Let me provide an example. Before joining EPCOR, I oversaw and managed wire transfer operations and initially started submitting and receiving wires through the Fedline Advantage® web application. Our backup for this process was a redundant hot site with a secondary Fedline® router at that location. We also had procedures and employee listings in place for the offline wire transfer process with the Federal Reserve, in which institutions call in their wires and verify with securely delivered code sheets. Thus, our wire BCP was (1) primarily Fedline®, (2) a redundant hot site with a secondary Fedline® router and (3) an offline wire process. We also had various warm sites ready to use for employees, as well as virtual desktops.

However, thanks to mergers, we began to grow and the wire volume processed manually from Fedline® began to overwhelm us. So, we shopped around and sent various formal Request for Proposals (RFP) to wire vendors. That prompted demos of the new wire transfer, in which we involved various departments that could be impacted, such as IT, audit and the departments sending wires. Particularly with IT, they could discuss server, database and hardware requirements, along with setting up test sites.  Collectively, we worked as a group to set up and launch this wire application as a successful project.

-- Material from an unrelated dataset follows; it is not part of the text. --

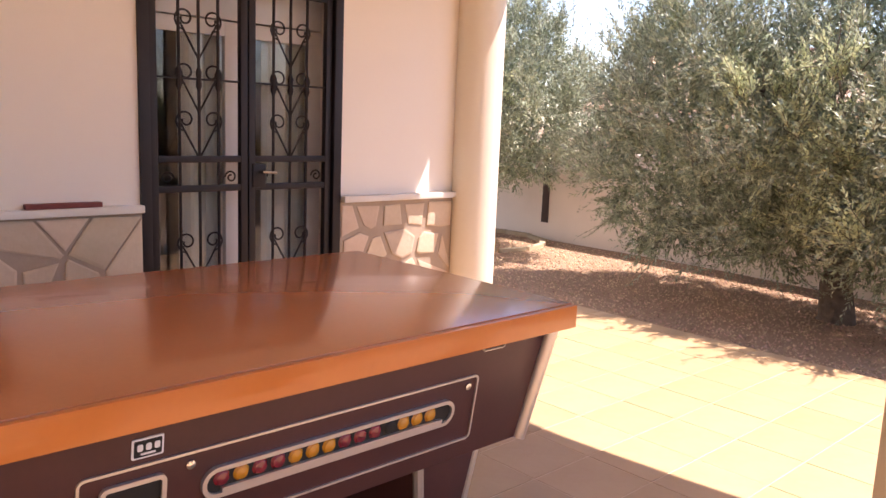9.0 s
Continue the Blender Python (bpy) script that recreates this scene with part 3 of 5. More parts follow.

In the meantime, we performed a risk assessment on our wire transfer processing to consider new risks that could evolve and what controls could mitigate such risks. We also updated our BCP plan to reflect what happens next in the event that our new wire application goes down. We retained Fedline Advantage® because we processed Fedwire® Securities and that acted as our backup. We retained the offline wires process because it was a backup to Fedwire® Securities. 

One day, a database update was applied during production time and rendered our new wire software application useless. Unfortunately, it updated the database on the wire application on both production and the redundant site… Thus, we went back to Fedline Advantage® web application for the day to process wire transfers as a backup (a few settings on Fedline Advantage® had to be changed, along with contacting the Federal Reserve for temporary incoming wire arrangements). It was a tough day processing wires on a different system than we were used to, but it proved our BCP plan worked, and we were able to reasonably assume wire operations through Fedline Advantage® that day.

As an FYI on wire transfer BCPs, the Federal Reserve will retire the Fedwire® Offline service on December 31, 2024. That’s right, no more code sheets or calling in wires. On January 1, 2025, the offline service will be replaced by an import function on the FedPayments Manager service. If you have a BCP plan that may need updating, it’s a great time to reach out to your Federal Reserve account rep for any questions. For more information, check out these links:

BCP plan for wire transfers could consider the following tiers:

  1. Software or correspondent financial institution applications (+ redundant site)
  2. Fedline Advantage® application (+ redundant connection site)
  3. FedPayments® Manager import function (replaces offline after 12/31/24)

How many tiers should you go? That depends on the size, volume and complexity of your wire transfer operations. Also, if you’re engaging in any investment or trust client securities purchases or sales, the need for Fedwire Securities should also be considered for backup systems. For now, Fedwire Securities can only be processed on Fedline Advantage® and FedPayments® Manager could be the BCP plan for your security wire process.